The request
Transcribe only part of the material below: the lines from the one containing "shutter > 0, shutter" through the one containing "for t, *values", inclusive, exactly as written.

--- start Dataset extract ---

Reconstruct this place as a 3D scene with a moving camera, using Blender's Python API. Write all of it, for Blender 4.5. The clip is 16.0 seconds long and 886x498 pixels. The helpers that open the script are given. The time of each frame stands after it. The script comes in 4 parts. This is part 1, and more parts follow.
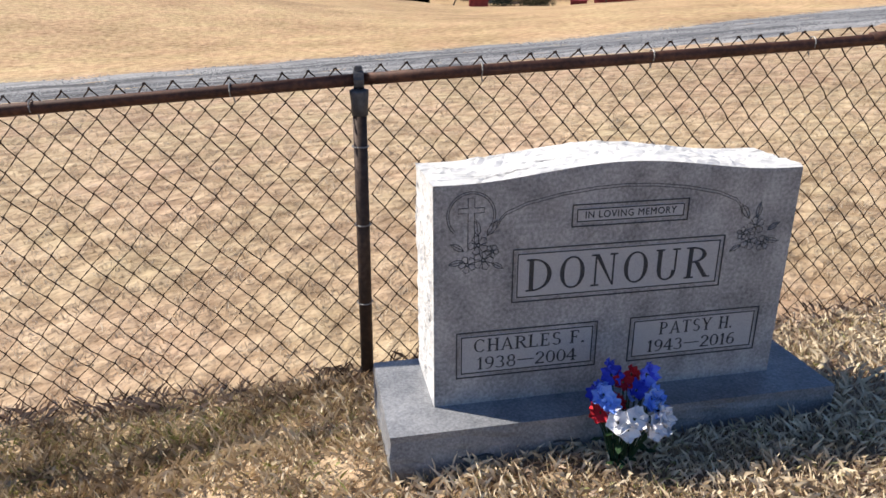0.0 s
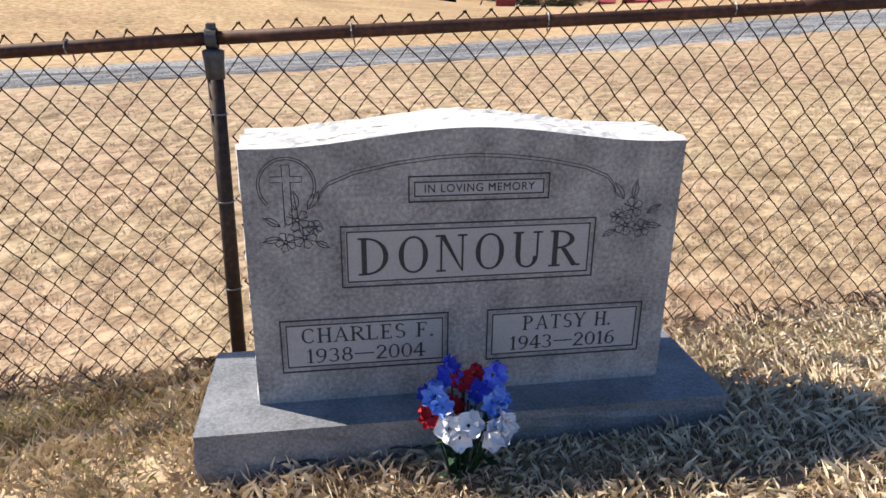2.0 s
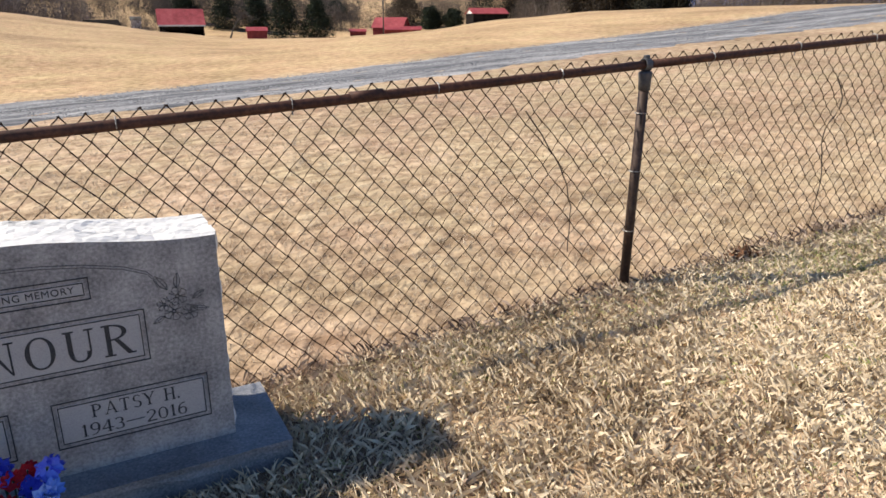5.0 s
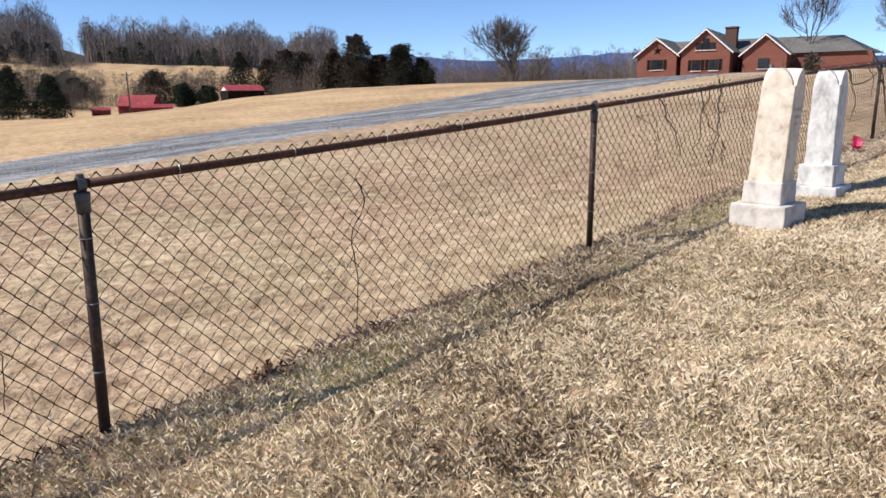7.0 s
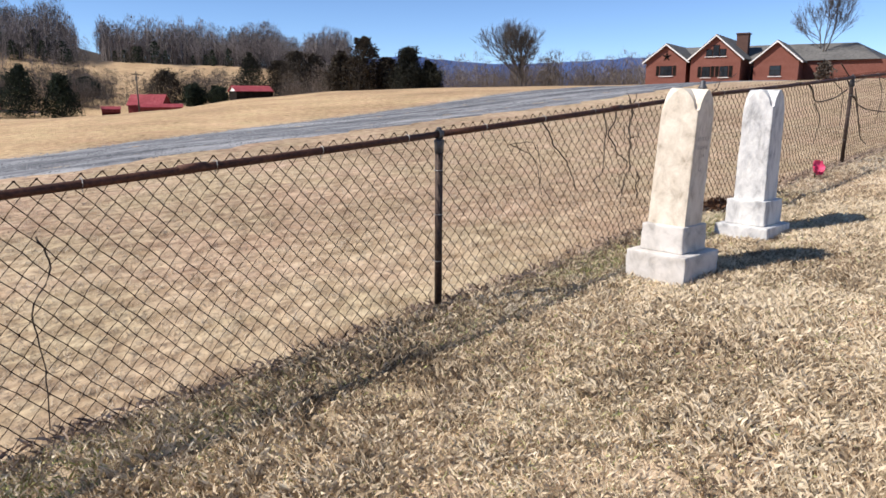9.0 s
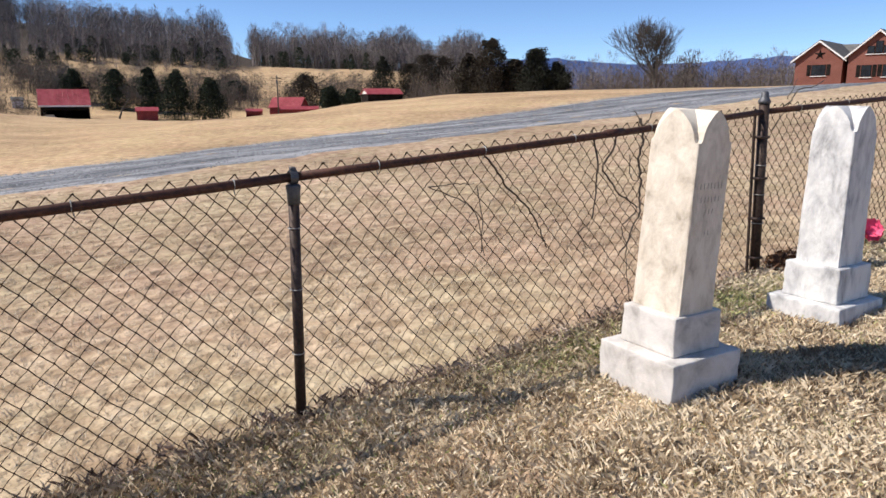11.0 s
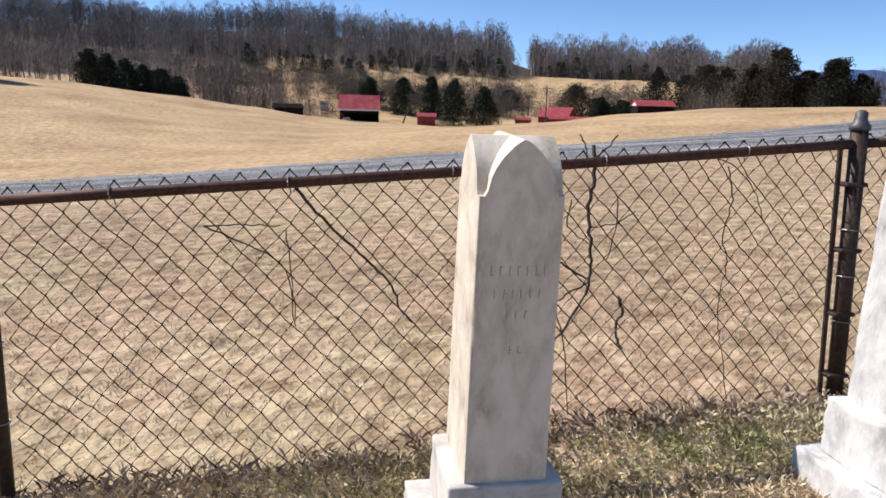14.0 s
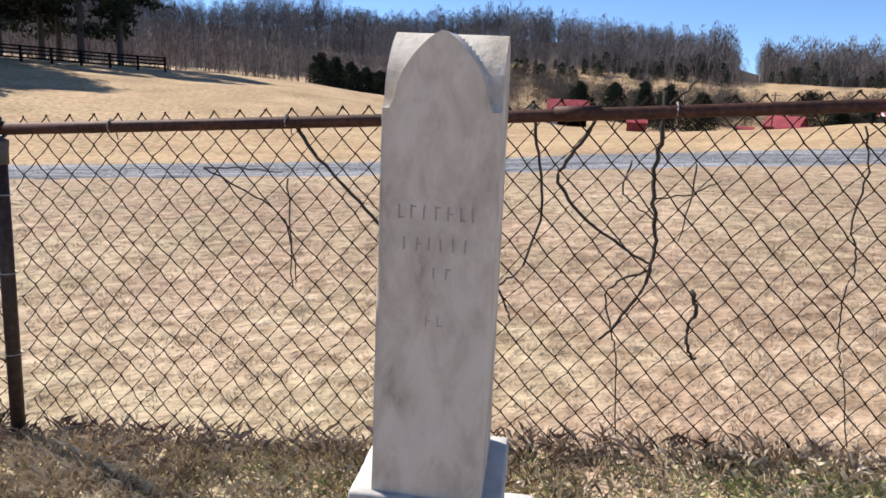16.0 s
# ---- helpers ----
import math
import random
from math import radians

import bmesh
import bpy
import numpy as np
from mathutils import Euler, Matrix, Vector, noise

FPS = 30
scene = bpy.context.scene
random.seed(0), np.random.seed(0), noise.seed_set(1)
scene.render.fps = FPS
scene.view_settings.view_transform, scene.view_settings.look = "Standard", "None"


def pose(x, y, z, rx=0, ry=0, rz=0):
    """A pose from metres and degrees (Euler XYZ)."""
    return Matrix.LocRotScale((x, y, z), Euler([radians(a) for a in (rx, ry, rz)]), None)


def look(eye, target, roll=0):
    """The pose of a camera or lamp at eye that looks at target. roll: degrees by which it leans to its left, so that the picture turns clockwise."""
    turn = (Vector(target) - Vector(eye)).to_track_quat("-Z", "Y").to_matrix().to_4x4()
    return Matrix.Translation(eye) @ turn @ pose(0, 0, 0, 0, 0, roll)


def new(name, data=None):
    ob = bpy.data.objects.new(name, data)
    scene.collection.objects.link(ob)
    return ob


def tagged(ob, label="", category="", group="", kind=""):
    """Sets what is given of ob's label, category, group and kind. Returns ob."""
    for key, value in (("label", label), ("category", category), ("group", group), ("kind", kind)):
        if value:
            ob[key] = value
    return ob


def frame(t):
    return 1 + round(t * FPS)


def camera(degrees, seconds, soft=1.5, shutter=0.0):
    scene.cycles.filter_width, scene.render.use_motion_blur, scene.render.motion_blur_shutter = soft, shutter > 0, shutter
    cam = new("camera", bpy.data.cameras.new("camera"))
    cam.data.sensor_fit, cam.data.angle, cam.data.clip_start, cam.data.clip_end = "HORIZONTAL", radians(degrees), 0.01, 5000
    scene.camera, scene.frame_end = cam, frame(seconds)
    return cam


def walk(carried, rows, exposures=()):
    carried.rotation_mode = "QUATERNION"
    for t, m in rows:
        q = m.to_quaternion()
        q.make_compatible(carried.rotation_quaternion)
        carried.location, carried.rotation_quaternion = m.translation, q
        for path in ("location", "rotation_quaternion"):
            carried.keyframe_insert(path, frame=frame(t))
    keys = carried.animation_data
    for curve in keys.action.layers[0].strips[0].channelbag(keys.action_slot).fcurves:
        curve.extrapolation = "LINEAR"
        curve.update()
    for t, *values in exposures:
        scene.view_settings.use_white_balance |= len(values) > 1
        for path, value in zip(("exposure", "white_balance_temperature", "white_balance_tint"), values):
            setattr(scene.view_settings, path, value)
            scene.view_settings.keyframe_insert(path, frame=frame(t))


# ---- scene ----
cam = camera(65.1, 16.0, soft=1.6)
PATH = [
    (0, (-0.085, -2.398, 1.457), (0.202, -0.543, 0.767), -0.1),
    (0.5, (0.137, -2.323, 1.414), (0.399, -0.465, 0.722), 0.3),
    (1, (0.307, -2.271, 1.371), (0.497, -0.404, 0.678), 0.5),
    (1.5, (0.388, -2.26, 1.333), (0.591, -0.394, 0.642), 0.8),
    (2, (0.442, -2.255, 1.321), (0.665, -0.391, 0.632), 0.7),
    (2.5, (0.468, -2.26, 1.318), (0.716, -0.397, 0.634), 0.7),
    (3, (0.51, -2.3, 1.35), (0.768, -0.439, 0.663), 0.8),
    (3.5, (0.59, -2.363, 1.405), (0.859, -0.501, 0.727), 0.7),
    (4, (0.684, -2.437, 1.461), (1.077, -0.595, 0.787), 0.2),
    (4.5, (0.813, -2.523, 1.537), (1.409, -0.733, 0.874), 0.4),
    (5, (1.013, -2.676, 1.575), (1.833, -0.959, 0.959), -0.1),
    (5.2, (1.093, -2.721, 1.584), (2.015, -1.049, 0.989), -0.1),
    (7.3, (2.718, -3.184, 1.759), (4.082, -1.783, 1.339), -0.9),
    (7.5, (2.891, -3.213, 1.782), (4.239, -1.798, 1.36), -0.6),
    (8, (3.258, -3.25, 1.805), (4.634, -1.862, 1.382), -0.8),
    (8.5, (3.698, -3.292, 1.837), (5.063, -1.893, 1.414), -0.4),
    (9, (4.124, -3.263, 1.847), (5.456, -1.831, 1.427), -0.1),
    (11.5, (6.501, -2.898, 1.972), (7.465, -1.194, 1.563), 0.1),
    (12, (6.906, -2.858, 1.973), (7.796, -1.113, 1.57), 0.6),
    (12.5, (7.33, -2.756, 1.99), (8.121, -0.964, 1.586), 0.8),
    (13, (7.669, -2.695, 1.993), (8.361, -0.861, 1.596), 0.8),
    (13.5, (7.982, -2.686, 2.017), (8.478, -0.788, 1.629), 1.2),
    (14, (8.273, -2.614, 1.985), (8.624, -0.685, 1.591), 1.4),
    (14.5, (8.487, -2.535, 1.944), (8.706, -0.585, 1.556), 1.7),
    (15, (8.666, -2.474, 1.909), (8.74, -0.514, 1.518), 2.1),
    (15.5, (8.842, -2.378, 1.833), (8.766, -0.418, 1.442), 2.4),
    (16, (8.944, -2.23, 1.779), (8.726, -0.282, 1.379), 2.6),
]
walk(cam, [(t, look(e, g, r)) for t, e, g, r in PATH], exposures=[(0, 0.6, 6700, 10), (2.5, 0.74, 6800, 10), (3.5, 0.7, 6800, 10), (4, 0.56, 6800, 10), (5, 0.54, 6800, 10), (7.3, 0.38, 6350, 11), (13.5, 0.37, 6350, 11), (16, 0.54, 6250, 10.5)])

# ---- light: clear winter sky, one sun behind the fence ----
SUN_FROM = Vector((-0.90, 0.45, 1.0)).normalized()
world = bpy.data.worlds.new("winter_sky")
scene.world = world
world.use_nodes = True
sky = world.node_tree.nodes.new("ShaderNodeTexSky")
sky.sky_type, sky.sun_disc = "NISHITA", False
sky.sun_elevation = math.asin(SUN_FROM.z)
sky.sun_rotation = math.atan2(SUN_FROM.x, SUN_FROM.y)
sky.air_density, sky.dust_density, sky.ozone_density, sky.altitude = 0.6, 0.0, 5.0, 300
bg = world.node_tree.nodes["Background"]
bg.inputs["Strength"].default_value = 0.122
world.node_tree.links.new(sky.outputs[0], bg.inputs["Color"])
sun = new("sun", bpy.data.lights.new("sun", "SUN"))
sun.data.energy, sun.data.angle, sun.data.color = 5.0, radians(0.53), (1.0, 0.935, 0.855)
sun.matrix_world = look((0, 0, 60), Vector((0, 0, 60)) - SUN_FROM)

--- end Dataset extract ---

Result of the task
    scene.cycles.filter_width, scene.render.use_motion_blur, scene.render.motion_blur_shutter = soft, shutter > 0, shutter
    cam = new("camera", bpy.data.cameras.new("camera"))
    cam.data.sensor_fit, cam.data.angle, cam.data.clip_start, cam.data.clip_end = "HORIZONTAL", radians(degrees), 0.01, 5000
    scene.camera, scene.frame_end = cam, frame(seconds)
    return cam


def walk(carried, rows, exposures=()):
    carried.rotation_mode = "QUATERNION"
    for t, m in rows:
        q = m.to_quaternion()
        q.make_compatible(carried.rotation_quaternion)
        carried.location, carried.rotation_quaternion = m.translation, q
        for path in ("location", "rotation_quaternion"):
            carried.keyframe_insert(path, frame=frame(t))
    keys = carried.animation_data
    for curve in keys.action.layers[0].strips[0].channelbag(keys.action_slot).fcurves:
        curve.extrapolation = "LINEAR"
        curve.update()
    for t, *values in exposures:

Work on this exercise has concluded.